Ukip’s approach may be simplistic, but voters here are not naïve. I stop Lynn, in her mid-fifties, in the street, along with her husband Jeff. They’re unhappy at the prospect of Ukip getting in, but think Dobbin’s death marked the end of trust in Labour. Both say they’re “dreading” the election, and would be equally unhappy with Labour or Ukip. Lynn thinks the latter are “a bit too racist for my liking.” Immigration is “all they hear about; they don’t seem to have any answers to anything else, it’s all about that.”
But when I ask if Westminster has let the area down, both are optimistic about the North more generally, saying that it seems politicians are “getting a bit better” and “waking up to the problem”. Jeff mentions the BBC move to Salford, and hopes the North is on the rise.
Terry is less positive, and is certain politicians aren’t doing enough and aren’t on his side. A Labour voter for 37 years, he thinks the party are moving away from the working class: “Let’s have it right. They’re clamping down on people who can’t get a job. They let some people have thousands of pounds a year, plus expenses, plus tax avoidance… and they’re clamping down on the working class.”

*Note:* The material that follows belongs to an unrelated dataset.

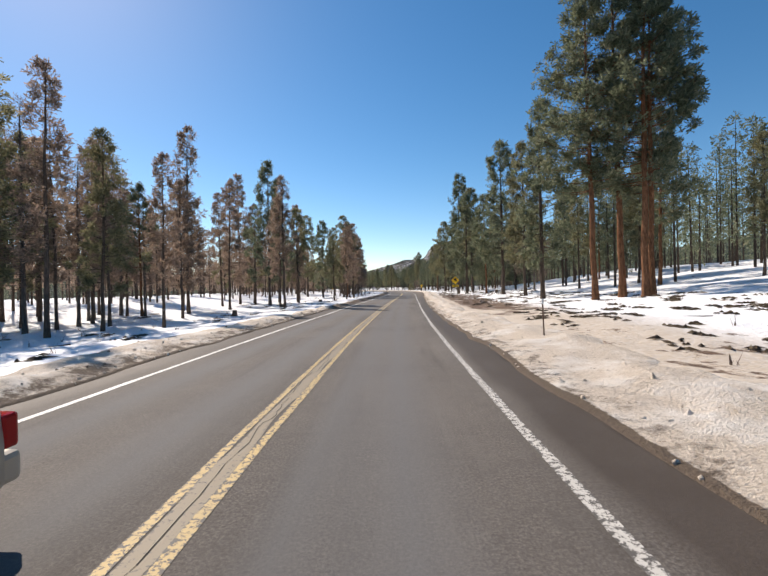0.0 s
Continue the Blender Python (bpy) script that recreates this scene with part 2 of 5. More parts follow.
def mat_rock(name, tones, crack, snowed=0.0, stain=None, streak=None):
    m = material(name, tones[0], 0.9, 0, 0.2)
    info = m.node_tree.nodes.new("ShaderNodeObjectInfo")
    base = ramp_of(m, maths(m, "FRACT", maths(m, "ADD", info.outputs["Random"], attribute(m, "tone"))), [(i / max(1, len(tones) - 1), t) for i, t in enumerate(tones)])
    coarse = noise_of(m, 1.6, 7, 0.7)
    fine = noise_of(m, 9.0, 6, 0.7)
    c = mix_of(m, ramp_of(m, coarse, [(0.35, (0, 0, 0)), (0.7, (0.65, 0.65, 0.65))]), base, crack)
    c = mix_of(m, ramp_of(m, fine, [(0.45, (0, 0, 0)), (0.75, (0.45, 0.45, 0.45))]), c, tuple(min(0.6, 1.5 * v) for v in tones[-1]))
    tall = m.node_tree.nodes.new("ShaderNodeMapping")
    join(m, m.node_tree.nodes.new("ShaderNodeNewGeometry").outputs["Position"], tall.inputs["Vector"])
    tall.inputs["Scale"].default_value = (1.0, 1.0, 0.45)
    warp = m.node_tree.nodes.new("ShaderNodeVectorMath")
    warp.operation = "MULTIPLY_ADD"
    push = node(m, "ShaderNodeTexNoise", Scale=1.3, Detail=4.0)
    join(m, tall.outputs["Vector"], push.inputs["Vector"])
    join(m, push.outputs["Color"], warp.inputs[0])
    warp.inputs[1].default_value = (0.9, 0.9, 0.9)
    join(m, tall.outputs["Vector"], warp.inputs[2])
    joint = node(m, "ShaderNodeTexVoronoi", Scale=2.6)
    joint.feature = "DISTANCE_TO_EDGE"
    join(m, warp.outputs[0], joint.inputs["Vector"])
    gap = ramp_of(m, joint.outputs["Distance"], [(0.0, (0.45, 0.45, 0.45) if not streak else (0.8, 0.8, 0.8)), (0.02, (1, 1, 1))])
    c = mix_of(m, gap, tuple(0.55 * v for v in crack), c)
    coarse = maths(m, "ADD", coarse, maths(m, "MULTIPLY", gap, 0.35))
    if streak:
        run = m.node_tree.nodes.new("ShaderNodeMapping")
        join(m, m.node_tree.nodes.new("ShaderNodeNewGeometry").outputs["Position"], run.inputs["Vector"])
        run.inputs["Scale"].default_value = (3.2, 3.2, 0.35)
        lines = noise_of(m, 1.0, 6, 0.7, run.outputs["Vector"])
        c = mix_of(m, ramp_of(m, lines, [(0.46, (0, 0, 0)), (0.62, (0.62, 0.62, 0.62))]), c, streak)
        tone = noise_of(m, 0.55, 4, 0.5, m.node_tree.nodes.new("ShaderNodeNewGeometry").outputs["Position"])
        c = mix_of(m, ramp_of(m, tone, [(0.36, (0.75, 0.75, 0.75)), (0.46, (0, 0, 0))]), c, tuple(0.5 * v for v in streak))
    if stain:
        broad = noise_of(m, 0.28, 5, 0.6, m.node_tree.nodes.new("ShaderNodeNewGeometry").outputs["Position"])
        c = mix_of(m, ramp_of(m, broad, [(0.49, (0, 0, 0)), (0.60, (0.8, 0.8, 0.8))]), c, stain)
    if snowed:
        face = m.node_tree.nodes.new("ShaderNodeSeparateXYZ")
        join(m, m.node_tree.nodes.new("ShaderNodeNewGeometry").outputs["Normal"], face.inputs[0])
        place = m.node_tree.nodes.new("ShaderNodeSeparateXYZ")
        spot_on = m.node_tree.nodes.new("ShaderNodeNewGeometry").outputs["Position"]
        join(m, spot_on, place.inputs[0])
        drift = maths(m, "ADD", maths(m, "MULTIPLY", face.outputs[2], 0.26), maths(m, "MULTIPLY", noise_of(m, 0.75, 6, 0.6, spot_on), 1.15))
        drift = maths(m, "ADD", drift, maths(m, "MULTIPLY", place.outputs[2], 0.055))
        c = mix_of(m, ramp_of(m, drift, [(1.0 - snowed, (0, 0, 0)), (1.05 - snowed, (1, 1, 1))]), c, (0.82, 0.83, 0.84))
    return shade(m, c, None, maths(m, "ADD", coarse, maths(m, "MULTIPLY", fine, 0.4)), 0.9, 0.15)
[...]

Terry is still confident Labour will win here (so are the bookies). Jeff and Lynn agree. “We know people who voted Ukip as a protest vote [in the by-election]: but I’m not sure about the general election. I’m not sure they all will this time.”
I find no Ukipper’s throughout the morning – although perhaps they were those who shook their heads at the mention of politics, or were less willing to talk. I text my Middleton-raised mother to complain, and she replies: “Dad reckons Heywood. They had that abuse scandal”.